Hotel Barcelo, Guatemala City, Guatemala:As I write this, it is late Sunday night and I anxiously await our early morning departure for the communities I know and love here in Guatemala. Ironically, as I look forward to the morning it is two young women in Tamaula, Mexico who are on my mind. They have never been to Guatemala and probably never will, yet it is their lives that inspire me at this very moment.

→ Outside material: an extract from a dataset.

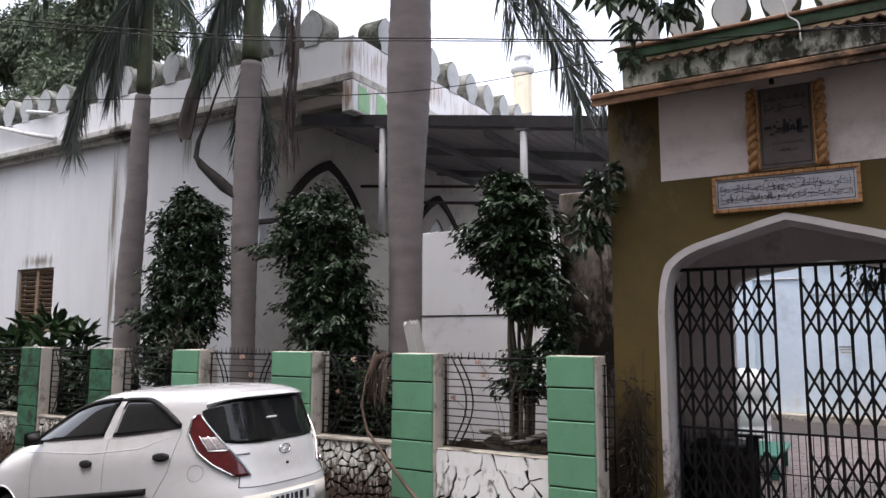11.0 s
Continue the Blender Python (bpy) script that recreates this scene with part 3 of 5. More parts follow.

I met Claudia and Anarosa in May of this year, during a similar expedition. Around twenty years of age, they are beautiful young ladies who you might expect to see giggling with friends, attending a dance or texting on a phone. However, these young ladies are actually entrepreneurs, the makers of some of the best goat cheese in all of Mexico. They and several of the families in their community have built a queseria (cheese factory) with CHOICE’s help. They raise the goats, milk them everyday, make several varieties of cheese and package them all on their own. Tamaula Cheese can be found in local markets in Guanajuato.
|Claudia and cheese.|
For some, this may not seem much of an accomplishment. But in a community where the majority of the men are in the United States working and where the community’s average income is less than $2 a day, this queseria is life changing. It is literally an option out of poverty for these families.

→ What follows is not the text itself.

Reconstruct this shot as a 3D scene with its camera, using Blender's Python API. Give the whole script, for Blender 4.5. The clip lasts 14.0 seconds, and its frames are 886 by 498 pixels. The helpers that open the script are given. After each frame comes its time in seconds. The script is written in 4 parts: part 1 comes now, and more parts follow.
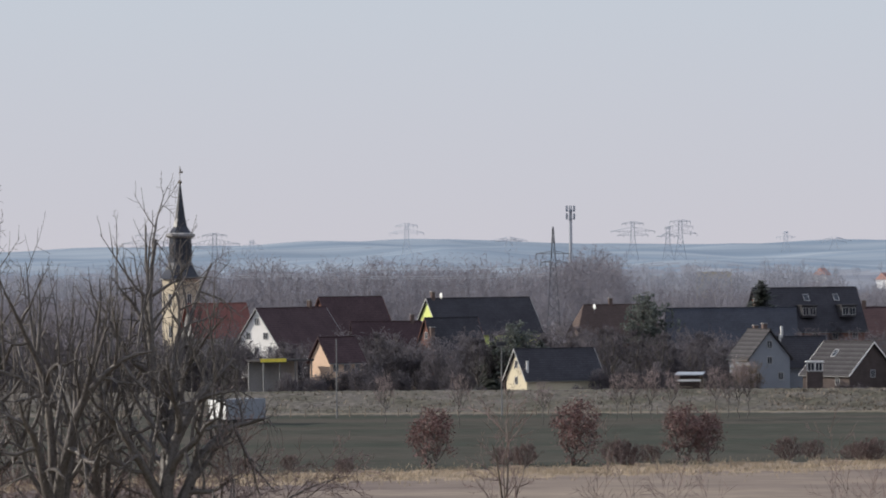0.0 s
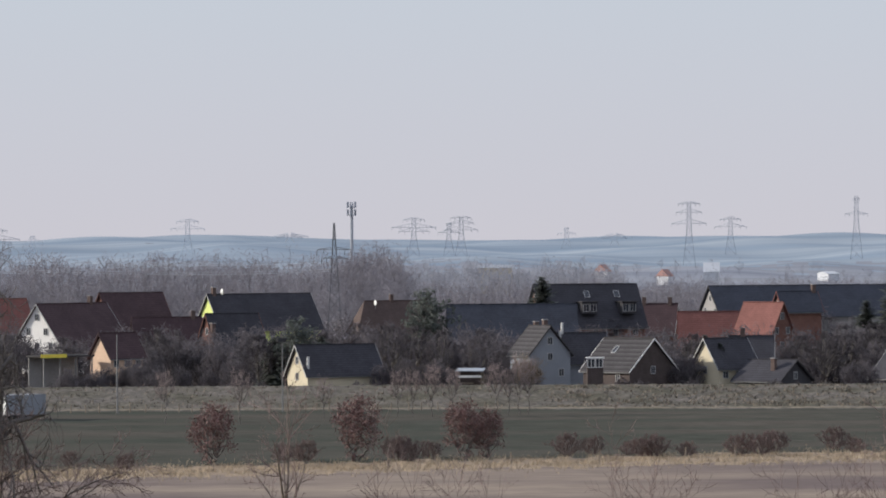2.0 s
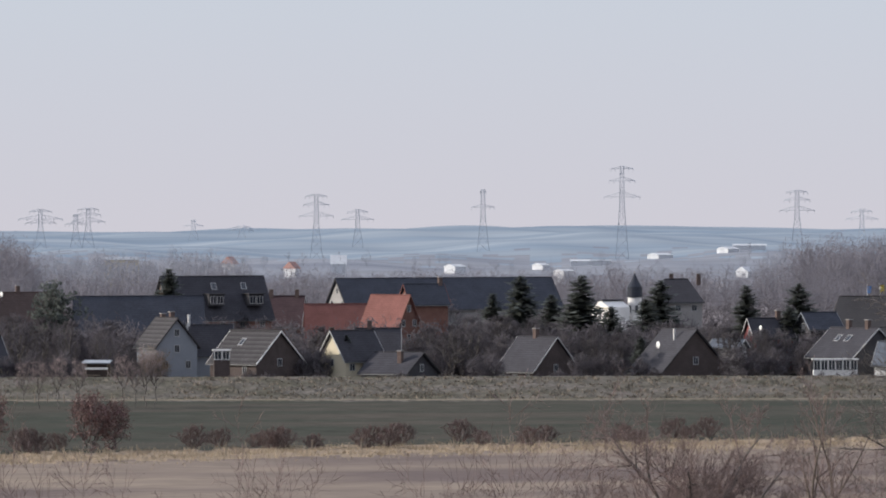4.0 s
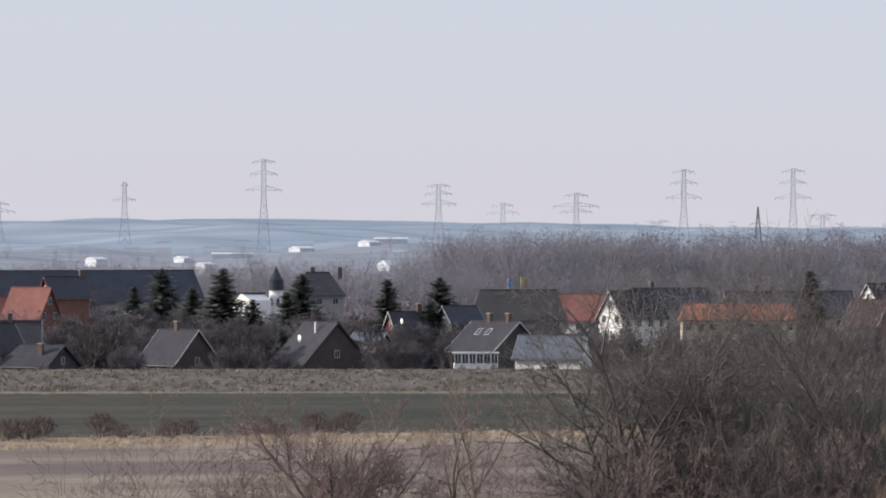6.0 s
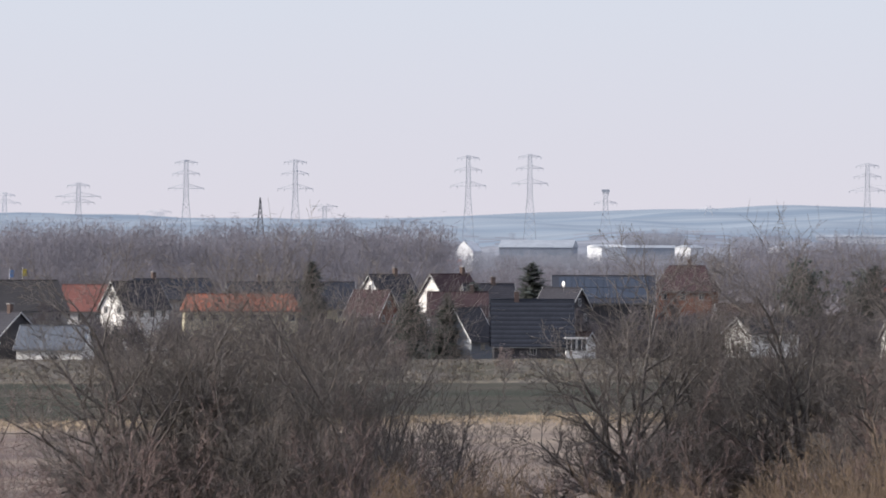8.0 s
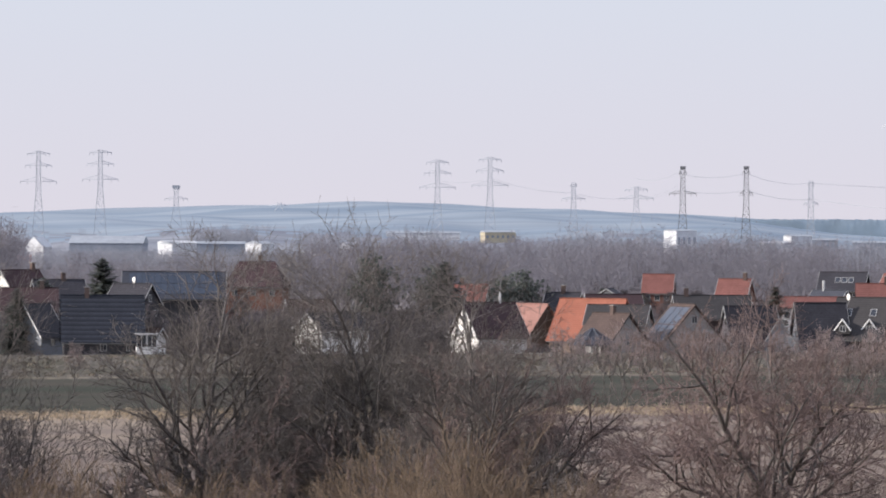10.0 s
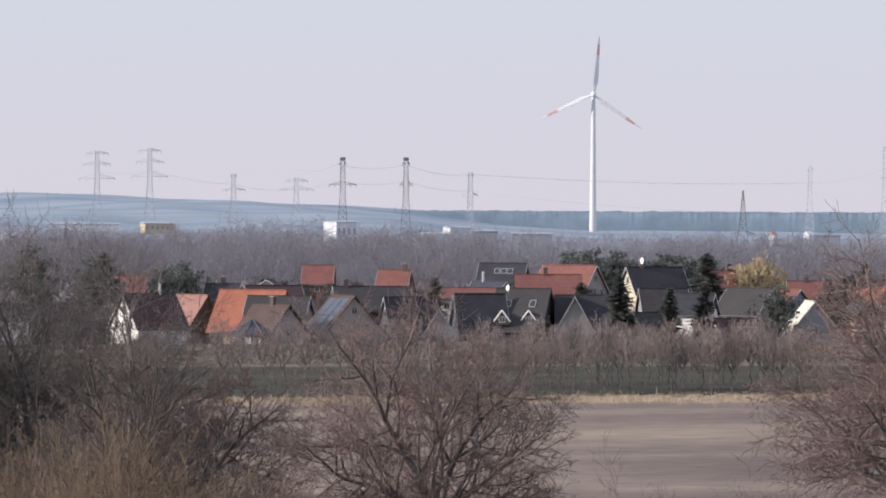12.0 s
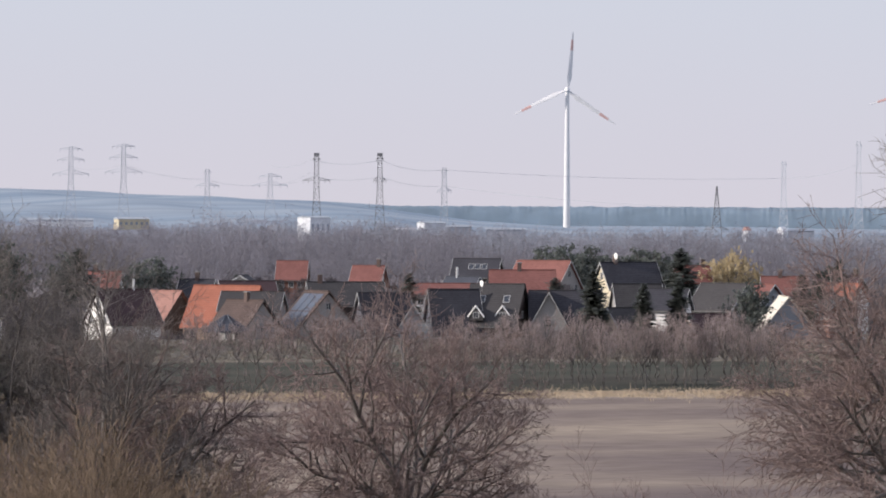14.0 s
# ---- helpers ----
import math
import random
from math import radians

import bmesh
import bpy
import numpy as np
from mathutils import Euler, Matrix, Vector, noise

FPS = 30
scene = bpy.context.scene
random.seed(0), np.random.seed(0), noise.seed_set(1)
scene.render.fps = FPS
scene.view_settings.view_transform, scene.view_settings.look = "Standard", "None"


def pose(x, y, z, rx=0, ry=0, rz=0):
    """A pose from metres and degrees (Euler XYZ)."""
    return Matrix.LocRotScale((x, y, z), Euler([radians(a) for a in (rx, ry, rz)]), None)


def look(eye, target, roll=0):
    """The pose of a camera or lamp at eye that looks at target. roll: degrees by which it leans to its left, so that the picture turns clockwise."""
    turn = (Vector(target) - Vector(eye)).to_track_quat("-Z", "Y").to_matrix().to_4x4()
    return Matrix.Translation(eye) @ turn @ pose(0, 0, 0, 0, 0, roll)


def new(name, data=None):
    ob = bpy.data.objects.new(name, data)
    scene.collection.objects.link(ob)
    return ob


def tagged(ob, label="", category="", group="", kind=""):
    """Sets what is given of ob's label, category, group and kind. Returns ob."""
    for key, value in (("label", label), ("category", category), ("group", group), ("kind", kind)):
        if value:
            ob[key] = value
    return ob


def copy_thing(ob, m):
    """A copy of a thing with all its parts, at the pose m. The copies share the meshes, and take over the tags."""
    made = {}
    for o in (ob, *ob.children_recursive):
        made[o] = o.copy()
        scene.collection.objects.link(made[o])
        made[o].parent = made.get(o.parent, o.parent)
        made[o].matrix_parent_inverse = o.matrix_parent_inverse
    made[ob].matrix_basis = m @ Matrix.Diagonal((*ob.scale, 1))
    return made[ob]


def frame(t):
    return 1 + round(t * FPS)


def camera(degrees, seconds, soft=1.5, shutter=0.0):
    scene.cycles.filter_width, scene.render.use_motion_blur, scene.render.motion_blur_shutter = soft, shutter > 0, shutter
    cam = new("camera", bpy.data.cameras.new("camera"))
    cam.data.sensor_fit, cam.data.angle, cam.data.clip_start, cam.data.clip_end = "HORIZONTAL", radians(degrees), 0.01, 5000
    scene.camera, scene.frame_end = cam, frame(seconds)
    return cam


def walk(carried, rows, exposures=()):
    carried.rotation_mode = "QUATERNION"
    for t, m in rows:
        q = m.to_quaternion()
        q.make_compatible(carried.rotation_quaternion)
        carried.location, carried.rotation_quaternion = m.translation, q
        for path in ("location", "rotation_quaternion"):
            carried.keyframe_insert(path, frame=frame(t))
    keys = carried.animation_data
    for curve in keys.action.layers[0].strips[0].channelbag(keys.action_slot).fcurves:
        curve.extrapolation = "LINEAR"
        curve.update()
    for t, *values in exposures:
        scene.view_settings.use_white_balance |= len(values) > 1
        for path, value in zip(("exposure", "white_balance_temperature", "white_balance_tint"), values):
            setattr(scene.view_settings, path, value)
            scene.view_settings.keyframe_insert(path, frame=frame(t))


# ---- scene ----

|Anarosa (center) and Claudia (right) making cheese.|
As a result, Anarosa and Claudia have found themselves in a unique situation. While I didn’t realize it at the time, a bumpy truck ride into San Cristobal to buy some more supplies was the catalyst for a powerful moment of realization. It was mid-week and Juan was busy helping with the project. He suggested that we three girls take the CHOICE truck and head down to get the much needed cement. So, away we went – bumping along a dusty mountain road, one gringa and two locals on a little adventure. You can imagine how it looked.
When we arrived at the hardware store, Anarosa at a petite 5’4″, very confidently explained to the store owner that we needed 20 bags of cement and we were only willing to pay a certain price. The store owner questioned her, but she stayed firm – 20 bags, no less. We got our cement, may have had a piece of cake and then returned back to the village and went on with the project. I had no idea how meaningful this small moment would become.
On the very last day of our expedition, Anarosa and Claudia pulled Juan Alducin, our in-country director aside and shared an epiphany: they were leaders. Starting with the moment in the hardware store when Anarosa negotiated for the cement and then throughout the week as they managed this group of Americans, they realized they were the ones who owned this project. Not only were they capable of doing things that they had been told only men could do, they were actual leaders. They had the knowledge, skill and confidence to do incredible things – like change their lives and take themselves out of poverty!
A thousand miles away, on this late night, ready to embark to another village, Anarosa and Claudia’s faces are in my mind. To me, they represent one half of the reason I do these trips (and sacrifice the time away from my family during the holidays). They are the physical embodiment of what CHOICE is doing – connecting people to opportunity so that they can end their own poverty. And the other half of the reason I am here? My experiences with CHOICE allow me to restore my impoverished soul by connecting me back to what is important and who I truly am. For that I am forever grateful to Anarosa, Claudia and the countless people who have touched my life through CHOICE.